C’est la raison pour laquelle, comme chef d’Etat du Sénégal, je n’ai pas manqué de reformer les enseignements secondaire et supérieur. J’y ai donné la priorité aux Mathématiques et aux langues classiques, c’est-à-dire à l’Arabe, au Latin et au Grec. Si, dans cette section classique, et de mon temps, 25% mais surtout des jeunes filles, choisissaient le Latin et le Grec, 75% optaient pour l’Arabe classique.

Mais pourquoi les Mathématiques, où nous avons, au Sénégal, le plus grand nombre d’agrégés et de docteurs d’Etat ? C’est, essentiellement, que cette science a été inventée en Afrique, en Egypte, où les Grecs, fondateurs de la civilisation européenne, sont allés l’apprendre. C’est surtout qu’elles sont, aujourd’hui, à la base de toutes les sciences.

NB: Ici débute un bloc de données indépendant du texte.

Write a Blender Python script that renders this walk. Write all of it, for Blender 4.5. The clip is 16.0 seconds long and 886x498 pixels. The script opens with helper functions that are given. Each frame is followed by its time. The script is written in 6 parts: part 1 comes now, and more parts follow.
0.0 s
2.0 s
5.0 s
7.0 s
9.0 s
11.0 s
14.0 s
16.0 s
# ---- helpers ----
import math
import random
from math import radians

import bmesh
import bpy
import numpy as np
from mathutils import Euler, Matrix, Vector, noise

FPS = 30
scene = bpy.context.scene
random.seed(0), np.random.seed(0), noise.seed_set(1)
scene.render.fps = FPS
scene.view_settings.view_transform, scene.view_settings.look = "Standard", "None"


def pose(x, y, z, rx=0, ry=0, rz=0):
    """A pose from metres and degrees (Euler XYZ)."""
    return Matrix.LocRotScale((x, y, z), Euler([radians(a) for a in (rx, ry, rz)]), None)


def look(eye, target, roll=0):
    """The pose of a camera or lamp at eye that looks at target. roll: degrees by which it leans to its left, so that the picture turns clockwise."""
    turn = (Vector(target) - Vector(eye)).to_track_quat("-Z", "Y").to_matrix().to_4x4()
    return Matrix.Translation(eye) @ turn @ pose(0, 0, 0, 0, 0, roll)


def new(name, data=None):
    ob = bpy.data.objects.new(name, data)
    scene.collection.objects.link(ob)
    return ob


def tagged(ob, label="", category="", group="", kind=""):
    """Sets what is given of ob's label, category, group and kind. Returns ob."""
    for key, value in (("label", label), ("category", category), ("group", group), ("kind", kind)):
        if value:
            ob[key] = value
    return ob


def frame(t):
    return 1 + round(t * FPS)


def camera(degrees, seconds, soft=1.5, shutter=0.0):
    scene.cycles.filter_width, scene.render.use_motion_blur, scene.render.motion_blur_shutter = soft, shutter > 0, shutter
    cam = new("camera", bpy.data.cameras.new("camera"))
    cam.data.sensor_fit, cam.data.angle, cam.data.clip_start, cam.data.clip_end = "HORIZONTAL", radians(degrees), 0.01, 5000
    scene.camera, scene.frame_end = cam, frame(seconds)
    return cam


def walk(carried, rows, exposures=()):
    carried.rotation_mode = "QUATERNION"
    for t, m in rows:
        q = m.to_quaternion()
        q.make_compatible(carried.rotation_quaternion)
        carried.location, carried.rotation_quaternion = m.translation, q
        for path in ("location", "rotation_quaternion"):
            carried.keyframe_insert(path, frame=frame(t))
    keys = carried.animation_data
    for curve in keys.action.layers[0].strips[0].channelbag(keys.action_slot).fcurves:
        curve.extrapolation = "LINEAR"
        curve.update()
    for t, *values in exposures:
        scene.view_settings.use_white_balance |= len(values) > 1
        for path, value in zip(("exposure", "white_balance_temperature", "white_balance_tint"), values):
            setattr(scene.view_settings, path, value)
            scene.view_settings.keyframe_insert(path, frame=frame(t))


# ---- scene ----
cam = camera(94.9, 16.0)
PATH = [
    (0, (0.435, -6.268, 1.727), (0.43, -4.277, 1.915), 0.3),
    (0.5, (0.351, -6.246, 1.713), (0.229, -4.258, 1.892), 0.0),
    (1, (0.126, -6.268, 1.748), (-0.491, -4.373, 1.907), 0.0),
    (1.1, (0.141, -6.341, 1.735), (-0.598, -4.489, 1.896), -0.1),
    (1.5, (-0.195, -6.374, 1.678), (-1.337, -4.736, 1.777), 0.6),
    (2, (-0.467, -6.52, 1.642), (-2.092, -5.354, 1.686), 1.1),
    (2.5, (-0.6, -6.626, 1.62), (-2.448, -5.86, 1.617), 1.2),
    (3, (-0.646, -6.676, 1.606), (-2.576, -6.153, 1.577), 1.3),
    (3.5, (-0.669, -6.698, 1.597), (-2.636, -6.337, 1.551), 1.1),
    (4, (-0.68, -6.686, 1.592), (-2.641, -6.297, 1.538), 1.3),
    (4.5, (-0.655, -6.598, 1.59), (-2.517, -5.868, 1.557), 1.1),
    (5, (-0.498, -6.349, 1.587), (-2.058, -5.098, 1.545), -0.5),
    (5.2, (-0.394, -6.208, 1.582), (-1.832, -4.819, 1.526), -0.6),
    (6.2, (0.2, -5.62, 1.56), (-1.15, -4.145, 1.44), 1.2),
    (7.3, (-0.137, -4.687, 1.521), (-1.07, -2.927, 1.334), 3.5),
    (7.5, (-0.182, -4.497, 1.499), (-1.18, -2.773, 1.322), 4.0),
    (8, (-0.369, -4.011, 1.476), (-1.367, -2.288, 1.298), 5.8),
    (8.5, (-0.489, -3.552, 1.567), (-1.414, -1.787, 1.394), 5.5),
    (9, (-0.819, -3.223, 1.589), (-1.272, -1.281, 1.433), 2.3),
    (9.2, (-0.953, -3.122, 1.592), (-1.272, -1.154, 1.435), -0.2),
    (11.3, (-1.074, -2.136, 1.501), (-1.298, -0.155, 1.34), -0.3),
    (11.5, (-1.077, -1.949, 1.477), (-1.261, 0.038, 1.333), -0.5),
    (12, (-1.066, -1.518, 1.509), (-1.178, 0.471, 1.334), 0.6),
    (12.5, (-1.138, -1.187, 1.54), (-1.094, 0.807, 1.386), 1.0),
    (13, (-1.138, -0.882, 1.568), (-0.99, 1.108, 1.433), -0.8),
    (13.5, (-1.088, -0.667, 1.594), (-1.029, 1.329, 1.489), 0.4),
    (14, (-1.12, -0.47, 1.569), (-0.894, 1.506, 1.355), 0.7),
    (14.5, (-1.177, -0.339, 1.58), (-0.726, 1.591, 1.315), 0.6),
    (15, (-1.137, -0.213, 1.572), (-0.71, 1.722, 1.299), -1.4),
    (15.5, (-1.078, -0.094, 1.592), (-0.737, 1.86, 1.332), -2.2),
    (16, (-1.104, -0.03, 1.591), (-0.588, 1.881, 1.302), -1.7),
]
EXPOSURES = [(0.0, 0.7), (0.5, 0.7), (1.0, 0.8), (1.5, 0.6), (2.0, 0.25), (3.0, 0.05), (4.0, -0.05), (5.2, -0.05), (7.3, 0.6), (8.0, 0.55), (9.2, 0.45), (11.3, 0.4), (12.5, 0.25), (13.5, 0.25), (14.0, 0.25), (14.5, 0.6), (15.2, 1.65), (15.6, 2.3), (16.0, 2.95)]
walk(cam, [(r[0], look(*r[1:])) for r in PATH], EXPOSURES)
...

Monsieur le Président, Monsieur le Ministre de la Culture, chers Amis, voilà ce que j’avais à vous dire. En ce XXe siècle, qui est celui de l’Afrique, nous ne devons surtout pas faire de complexe. En effet, c’est en ce XXe siècle que l’Afrique est, de nouveau, entrée dans la lutte que l’Homme mène contre la nature. Et elle a choisi, avec les Mathématiques, les activités les plus nobles parce que les plus humaines : la Musique et la Danse, sans oublier les Arts plastiques, comme en témoigne l’Ecole de Paris, qui s’est inspirée de l’art africain. Je le sais pour avoir fréquente ses peintres les plus grands qui étaient des Méditerranéens, comme Pablo Picasso, Vieira da Silva et Pierre Soulages.